President George Bush

The White HouseWashington, DC 20500

Dear Mr. President:

I had an unsettling experience today. I drove to a nearby service station and asked for a fill. It cost me $1.17 per gallon. I paid and left.

That's it. That was my unsettling experience. You may wonder: What's so unsettling about that?

It has to do with the gulf war. I should first say I support what you're doing there. I know our chief mission is to stop a brutal dictator. But another part of our mission - a legitimate one - is oil. The world - America - would be beholden to this dictator if he controlled half the Earth's reserves.

I know our troops won't let that happen this time, but I want to help keep us from being so vulnerable in the future. Now the unsettling part: I know I won't be motivated to do that if I can keep filling my gas tank for the cheapest price in the Western world.

A lot of us consumers are like that. It doesn't mean we don't worry about energy. We do. We don't like hearing that we import over 50 percent of our oil. We don't like knowing that the United States, with only 5 percent of the world's population, uses 25 percent of its energy. But Americans rarely rally to solve a national problem unless there's a crisis. And incentives.

I'm typical that way. I don't see myself as a selfish, gas-guzzling consumer, but I drive a car that could be more efficient and seldom moderate my energy use. I suppose it's human nature to ignore a problem unless something tangible makes you face it.

War is now making me face it. Like many citizens, I feel guilty that so many Americans are fighting in a faraway desert while I remain comfortable at home. I want to do something to help the cause.

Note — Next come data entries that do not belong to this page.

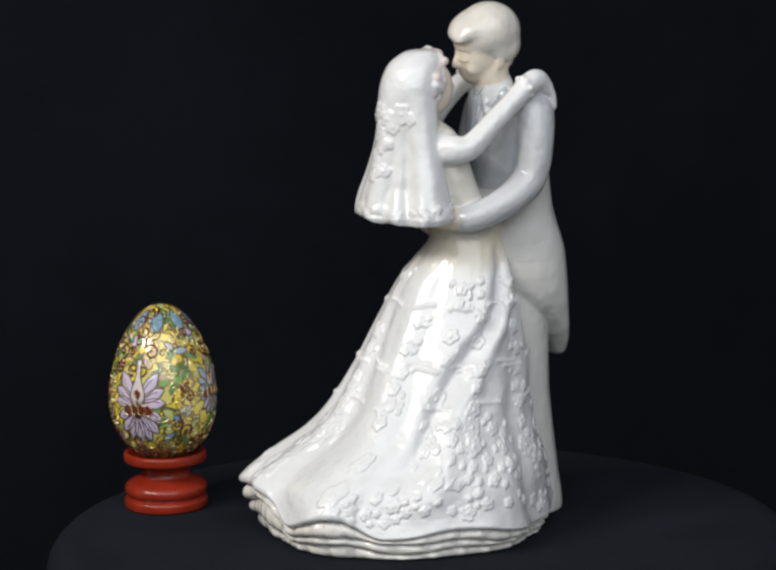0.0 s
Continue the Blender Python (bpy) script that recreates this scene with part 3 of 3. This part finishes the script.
def egg_radius(z):
    """Radius of the egg at height z above its lowest point (mm)."""
    u = np.clip(z / 63.4, 0, 1)
    return 21.6 * np.sqrt(np.clip(1 - (2 * u - 1) ** 2, 0, 1)) * (1 - 0.19 * (2 * u - 1)) * 0.985


def on_egg(u, v, lift):
    """Place on the egg: degrees round it, height in mm, lift off the surface in mm."""
    a, v = np.radians(u), np.clip(v, 0.4, 62.6)
    r = egg_radius(v)
    d = (egg_radius(v + .3) - egg_radius(v - .3)) / .6
    n = 1 / np.sqrt(1 + d * d)
    rr, zz = r + lift * n, v - lift * d * n
    return np.stack([rr * np.cos(a), rr * np.sin(a), zz], -1) * 0.001


def inlay(name, outline, mat, parent, lift=0.14, label=""):
    """A field of enamel, slightly domed, bounded by an outline of (degrees, mm), with its rim of wire."""
    o = np.array(outline, float)
    c = o.mean(0)
    rings = []
    for k, l in ((1.0, 0.02), (0.97, lift * .8), (0.75, lift), (0.4, lift * 1.05), (0.02, lift * 1.05)):
        q = c + (o - c) * k
        rings.append(on_egg(q[:, 0], q[:, 1], l))
    me = from_arrays(name, np.concatenate(rings), grid_faces(len(rings), len(o)), [mat])
    ob = part(name, me, parent, label)
    part("wire", wire_mesh(np.vstack([o, o[:1]]), 0.21, lift=lift * .8, metal=BRONZE if mat in (LILAC, MIST, CREAM, BLUE) else GOLD), ob)
    return ob


def wire_mesh(path, r, cols=6, lift=0.10, metal=None):
    p = on_egg(path[:, 0], path[:, 1], lift)
    t = np.gradient(p, axis=0)
    t /= np.linalg.norm(t, axis=1)[:, None] + 1e-12
    n = p * np.array([1, 1, .3])
    n[:, 2] -= 0.3 * 0.032
    n /= np.linalg.norm(n, axis=1)[:, None]
    b = np.cross(t, n)
    a = np.linspace(0, 2 * np.pi, cols, endpoint=False)
    v = p[:, None] + r * 0.001 * (np.cos(a)[None, :, None] * n[:, None] + np.sin(a)[None, :, None] * b[:, None])
    return from_arrays("wire", v.reshape(-1, 3), grid_faces(len(p), cols), [metal or GOLD])


def petal(u, v, length, width, turn, n=22, tip=0.35):
    """Outline of a petal from its root at u, v (degrees, mm)."""
    s = np.linspace(0, 2 * np.pi, n, endpoint=False)
    x = (0.5 - 0.5 * np.cos(s)) * length
    y = np.sin(s) * width * 0.5 * (0.45 + 0.75 * x / length) * np.where(x / length > 0.75, 1 - tip * (x / length - .75) * 4, 1)
    c, d = math.cos(turn), math.sin(turn)
    k = math.degrees(1 / max(6.0, float(egg_radius(np.array(v + 0.5 * length * d)))))
    return np.stack([u + (x * c - y * d) * k, v + x * d + y * c], 1)


def heart(u, v, size):
    """Outline of the lotus heart: a round bulb that runs up into a slim stem."""
    rows = [(0.5, 1.6), (2.0, 2.8), (4.5, 3.1), (7.0, 2.5), (9.5, 1.5), (12.5, 1.0), (15.5, .9), (18.0, 1.2)]
    k = math.degrees(1 / float(egg_radius(np.array(v + 8.0))))
    side = [(u + w * size * k, v + h * size) for h, w in rows]
    return side + [(u - w * size * k, v + h * size) for h, w in rows[::-1]]


def scroll(u, v, size, turn, hand):
    """A curling wire: a spiral with a tail."""
    s = np.linspace(0, 1, 26)
    a = turn + hand * s * 8.0
    r = size * (0.12 + 0.88 * (1 - s))
    k = math.degrees(1 / max(5.0, float(egg_radius(np.array(v)))))
    return np.stack([u + r * np.cos(a) * k, v + r * np.sin(a)], 1)


def make_egg():
    zs = 31.7 - 31.7 * np.cos(np.linspace(0.03, np.pi - 0.03, 80))
    body = revolve("cloisonne_egg", np.stack([egg_radius(zs), zs], 1) * 0.001, FIELDS, 128)
    egg = new("cloisonne_egg", body)
    egg.matrix_world = pose(EGG_X, EGG_Y, 0.0198)
    tagged(egg, "cloisonne enamel egg with lilac lotus and gilt scrollwork", "egg")
    rng = np.random.default_rng(21)
    # one large lotus on each quarter; the first faces the room
    for q in range(4):
        u0 = -111.0 + 90 * q
        v0 = 25.0 if q % 2 == 0 else 30.0
        hue = LILAC if q % 2 == 0 else MIST
        for turn, ln, wd, root in ((178, 11.5, 5.2, 2), (2, 11.5, 5.2, 2), (152, 12.5, 5.2, 2), (28, 12.5, 5.2, 2), (126, 14.5, 5.6, 2.5), (54, 14.5, 5.6, 2.5), 
                                   (204, 11, 5.0, 0), (-24, 11, 5.0, 0), (228, 12.5, 5.0, -1), (-48, 12.5, 5.0, -1), (250, 13.5, 5.0, -1), (-70, 13.5, 5.0, -1), (270, 14, 5.2, -1)):
            k = 1.0 if q % 2 == 0 else 0.7
            inlay("petal", petal(u0, v0 + root * k, ln * k, wd * k * 0.92, math.radians(turn), tip=.7), hue, egg)
            if q % 2 == 0:
                line = petal(u0, v0 + root, ln * .8, wd * .35, math.radians(turn), 24)
                part("vein", wire_mesh(line[3:12], 0.15, 5, 0.14, metal=BRONZE), egg)
        inlay("flower_heart", heart(u0, v0 + 1.0, 1.0 if q % 2 == 0 else 0.7), CREAM, egg, 0.34)
        inlay("seed", petal(u0, v0 + 3.6, 4.2, 3.0, math.radians(90), tip=.95), MAROON, egg, 0.48)
        for k in (-1.5, -.5, .5, 1.5):
            inlay("calyx", petal(u0 + k * 7.6, v0 + 2.2 - .5 * abs(k), 4.4, 4.2, math.radians(-90)), MAROON, egg, 0.36)
    bare = lambda u, v, w: any(abs((u + 111 - 90 * q + 180) % 360 - 180) < w and (12 if q % 2 == 0 else 17) < v < (38 if q % 2 == 0 else 43) for q in range(4))
    # clouds of enamel with curled ends, leaves, and gilt scrolls over a jittered lattice
    spots = []
    for r, v in enumerate(np.arange(4.5, 61, 3.5)):
        n = max(4, int(2 * math.pi * float(egg_radius(np.array(v))) / 4.0))
        spots += [(360 * (k + 0.5 * (r % 2)) / n - 180 + rng.normal(0, 2.5), v + rng.normal(0, 0.5)) for k in range(n)]
    hues = [GREEN, ENAMEL, ENAMEL, GREEN, ENAMEL, BLUE, GREEN, ENAMEL, GREEN, ENAMEL, LILAC, GREEN]
    high = [BLUE, LILAC, MIST, GREEN, ENAMEL, MIST, BLUE, LILAC, GREEN, MIST, ENAMEL, MIST]
    for k, (u, v) in enumerate(spots):
        if bare(u, v, 32):
            continue
        turn, hand = rng.uniform(0, 6.28), int(rng.choice((-1, 1)))
        leafy = 34 < (u + 111) % 90 < 60 and 33 < v < 46
        if k % 3 == 0 or leafy and k % 3 == 1:
            inlay("leaf", petal(u, v, rng.uniform(4.2, 7.4), rng.uniform(2.4, 3.8), turn, 14), GREEN if leafy else (high if v > 46 else hues)[int(rng.integers(len(hues)))], egg, 0.10)
        else:
            dark = rng.random() < (0.95 if 60 < (u + 111) % 90 < 89 and v > 32 else 0.26)
            path = scroll(u, v, rng.uniform(1.9, 3.2), turn, hand)
            if dark:
                ob = part("dark_scroll", wire_mesh(path, 0.50, 6, 0.02), egg, "dark maroon enamel scroll")
                ob.data.materials[0] = MAROON
            else:
                part("scroll_wire", wire_mesh(path, 0.24, 5, metal=BRONZE if k % 4 == 1 else GOLD), egg)
    for k in range(8):
        inlay("crown_leaf", petal(45 * k, 54.0, 7.6, 5.6, math.radians(90)), BLUE, egg, 0.26)
    return egg


make_stand()
make_egg()


# ---- what moves ----
def motions():
    walk(figurine, [(t, pose(0, 0, 0, 0, 0, a)) for t, a in (
        (0.0, -55.9), (1.0, -49.5), (2.0, -43.2), (3.0, -36.8), (4.0, -30.4), (6.5, -15.0), (8.0, -5.9), (9.0, 0.0),
        (11.5, 15.25), (13.0, 24.6), (14.5, 33.95), (16.0, 43.1))])


motions()
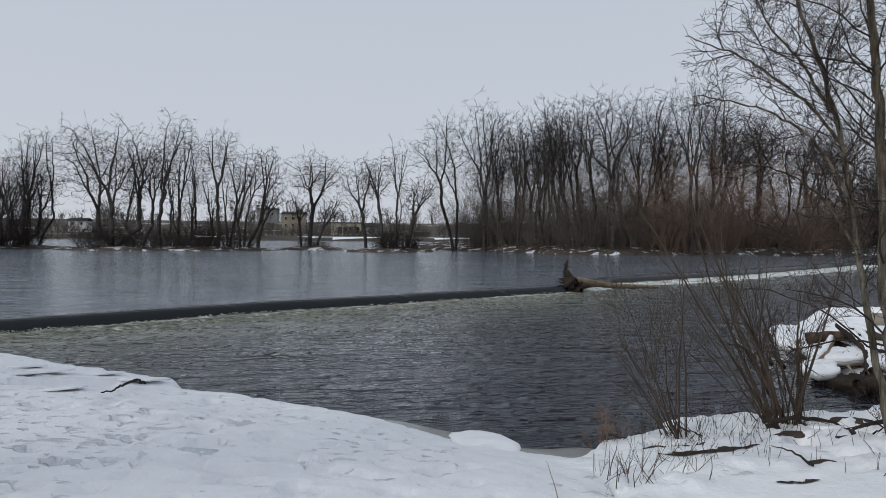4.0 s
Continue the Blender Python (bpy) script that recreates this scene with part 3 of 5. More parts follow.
xs_d = spaced([(-12, 0.1), (12, 0.25), (46, 2), (60, 20), (600, 1)])
silt(water_sheet("water", xs_d, lambda x: np.where(x < 46, 1.0 + 0 * x, -0.3 * x), lambda x: np.where(x < 46, weir_y(x) - 0.05, 52 + (x - 46) * 0.9), 220, DOWN, 0.077, WATER_DOWN, "dark rippled river water below the weir"))
xs_u = spaced([(-900, 60), (-120, 10), (-40, 0.6), (46, 0.6)])
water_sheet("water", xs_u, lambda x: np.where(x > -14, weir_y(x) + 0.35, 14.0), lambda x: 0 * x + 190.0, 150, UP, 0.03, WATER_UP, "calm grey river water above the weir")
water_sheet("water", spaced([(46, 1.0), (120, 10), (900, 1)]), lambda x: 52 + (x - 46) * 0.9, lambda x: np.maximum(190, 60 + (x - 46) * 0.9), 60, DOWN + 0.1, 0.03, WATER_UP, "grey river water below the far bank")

# the smooth sheet of water over the weir
prof = [(0.45, UP + 0.015), (0.30, UP + 0.012), (0.16, UP - 0.01), (0.05, UP - 0.07), (-0.03, UP - 0.18), (-0.07, UP - 0.29), (-0.09, -0.12)]
seg = np.vstack([np.stack([np.linspace(a[0], b[0], 60, endpoint=False), np.linspace(a[1], b[1], 60, endpoint=False)], 1) for a, b in zip(weir_line, weir_line[1:])])
tan = np.gradient(seg, axis=0)
tan /= np.linalg.norm(tan, axis=1, keepdims=True)
nor = np.stack([-tan[:, 1], tan[:, 0]], 1)
wob = 0.02 * fbm(seg[:, 0], seg[:, 1], 0.9, 3, 5)
vs = [np.stack([seg[:, 0] + nor[:, 0] * (o + wob), seg[:, 1] + nor[:, 1] * (o + wob), np.full(len(seg), z) + 0.3 * wob], 1) for o, z in prof]
sheet = mesh_object("weir", np.concatenate(vs), grid_faces(len(seg), len(prof)), SHEET)
tagged(sheet, "low weir with a smooth dark sheet of falling water", "weir", kind="structure")

# churned water at the foot of the weir, with foam thrown up on it
k = np.linspace(0, 1, 16)[:, None]
wide = (1.1 + 0.6 * fbm(seg[:, 0], seg[:, 1], 0.5, 3, 15) + 2.4 * smooth(11, 18, seg[:, 0]))[None, :]
off = -0.06 - k * wide
vx, vy = seg[None, :, 0] + nor[None, :, 0] * off, seg[None, :, 1] + nor[None, :, 1] * off
vz = 0.05 * (1 - k) ** 1.2 + 0.05 * fbm(vx, vy, 2.6, 4, 16) * (1 - 0.6 * k) + 0.02 - 0.14 * k**2
churn = mesh_object("churned_water", np.stack([vx.ravel(), vy.ravel(), vz.ravel()], 1), grid_faces(len(seg), 16), CHURN)
churn.data.materials.append(RAPIDS)
white = (seg[:-1, 0] > 10.5)[None, :] & (np.arange(15) < 13)[:, None]
churn.data.materials.append(FOAM)
white = white.astype(np.int32)
white[:2] = 2
churn.data.polygons.foreach_set("material_index", white.ravel())
tagged(churn, "churned yellowish foaming water below the weir", "water", kind="structure")
rng = np.random.default_rng(5)
fv, ff = [], []
OCT = np.array([(1, 0, 0), (-1, 0, 0), (0, 1, 0), (0, -1, 0), (0, 0, 1), (0, 0, -1)], float)
OCT_F = [(0, 2, 4), (2, 1, 4), (1, 3, 4), (3, 0, 4), (2, 0, 5), (1, 2, 5), (3, 1, 5), (0, 3, 5)]
for _ in range(9000):
    k = rng.integers(0, len(seg))
    burst = 0.5 + 0.9 * fbm(seg[k, 0], seg[k, 1], 2.4, 3, 51) + 0.5 * fbm(seg[k, 0], seg[k, 1], 7.0, 2, 52)
    if rng.random() > burst + 0.35:
        continue
    strong = 1.0 + 5.0 * smooth(11, 18, seg[k, 0])
    o = -0.05 - abs(rng.normal(0, 0.10 if rng.random() < 0.7 else 0.45)) * strong
    s = rng.uniform(0.006, 0.02) * (0.7 if o < -0.4 else 1.0)
    top = max(0.02, 0.06 + 0.07 * burst) * math.exp(o / 0.25)
    c = np.array([seg[k, 0] + nor[k, 0] * o, seg[k, 1] + nor[k, 1] * o, 0.04 + rng.uniform(-0.02, 1.0) * top])
    b = len(fv)
    fv.extend((c + OCT * s * rng.uniform(0.5, 1.3, 3) * (2.2, 1.4, 0.6)).tolist())
    ff.extend([tuple(b + i for i in f) for f in OCT_F])
foam = mesh_object("foam", fv, ff, FOAM)
tagged(foam, "yellowish white foam along the foot of the weir", "foam", kind="stuff")

# ---- islands and far bank ----


def mound(name, cx, cy, rx, ry, top, seed, mat, label, turn=0.0, n=44):
    th = np.linspace(0, 2 * np.pi, n, endpoint=False)
    rings, vs = (0.0, 0.35, 0.6, 0.8, 0.92, 1.0, 1.06), []
    for r in rings:
        k = 1 + 0.22 * fbm(np.cos(th) * 2, np.sin(th) * 2, 1.0, 3, seed)
        x, y = rx * r * k * np.cos(th), ry * r * k * np.sin(th)
        z = UP + top * (1 - r**3) + 0.15 * fbm(x, y, 0.5, 3, seed + 1) * (r < 0.95) + (0.08 if r <= 1.0 else -0.5)
        vs.append(np.stack([x, y, z], 1))
    v = np.concatenate(vs)
    i = np.arange(len(v)).reshape(len(rings), n)
    j = np.roll(i, -1, 1)
    f = np.stack([i[:-1], i[1:], j[1:], j[:-1]], -1).reshape(-1, 4)
    ob = mesh_object(name, v, f, mat)
    ob.matrix_basis = pose(cx, cy, 0, 0, 0, turn)
    return tagged(ob, label, "island", kind="structure")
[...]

I'd welcome sacrifice. I'd welcome a new energy program - even one that hurts, because it would make me feel I'm doing my part. It doesn't hurt me when I pay $1.17 a gallon while the Germans pay $3, the British $3.50 and the Italians $5. It feels too easy. Make me pay more.

No other policy would better moderate our energy use: 50 percent of oil in this country is consumed on the road. And the past shows U.S. drivers respond instantly to pump price hikes - ride-sharing, buying smaller cars, using public transportation.

Many gas tax backers suggest a 10-cent increase per year up to $3 or more, but I'd welcome a bigger jump. It would make me feel, in a small way, I'm sacrificing for the war cause.

As you know, each 1-cent increase in the gas tax raises $1 billion. That money in turn could spur development of what I'm told is the most promising oil alternative on the road: electric vehicles, now only a few years away. Meanwhile, we could push for other alternatives, like wind, solar and hydrogen.

Of course, there's a long list of other policies to think about. Communities need to be spurred to upgrade energy codes for new buildings. Public utility commissions need similar prompting to get homes and businesses to start using super-efficient lighting. And industry could cut energy use with incentives to convert to high-efficiency electric motors. The list goes on.

Let me say again: I know this isn't a war over oil. It's over aggression. The world's best energy policy won't mean we'll never have to stand up for freedom again. But it would diminish the power of some of the world's tyrants.

Perhaps your advisers are urging you to hold off, warning that the American public doesn't want new taxes or new conservation rules.

Well, I think I'm a typical member of the public. I drive a car that's too big, drive it inefficiently and rarely think about improving my home energy use. If changing any of those habits would help the cause our troops are fighting for now, and keep other Americans from having to fight in the future, I'm ready. I'm ready to show that America in crisis almost always rises to change. All I need are policies to convince me to change.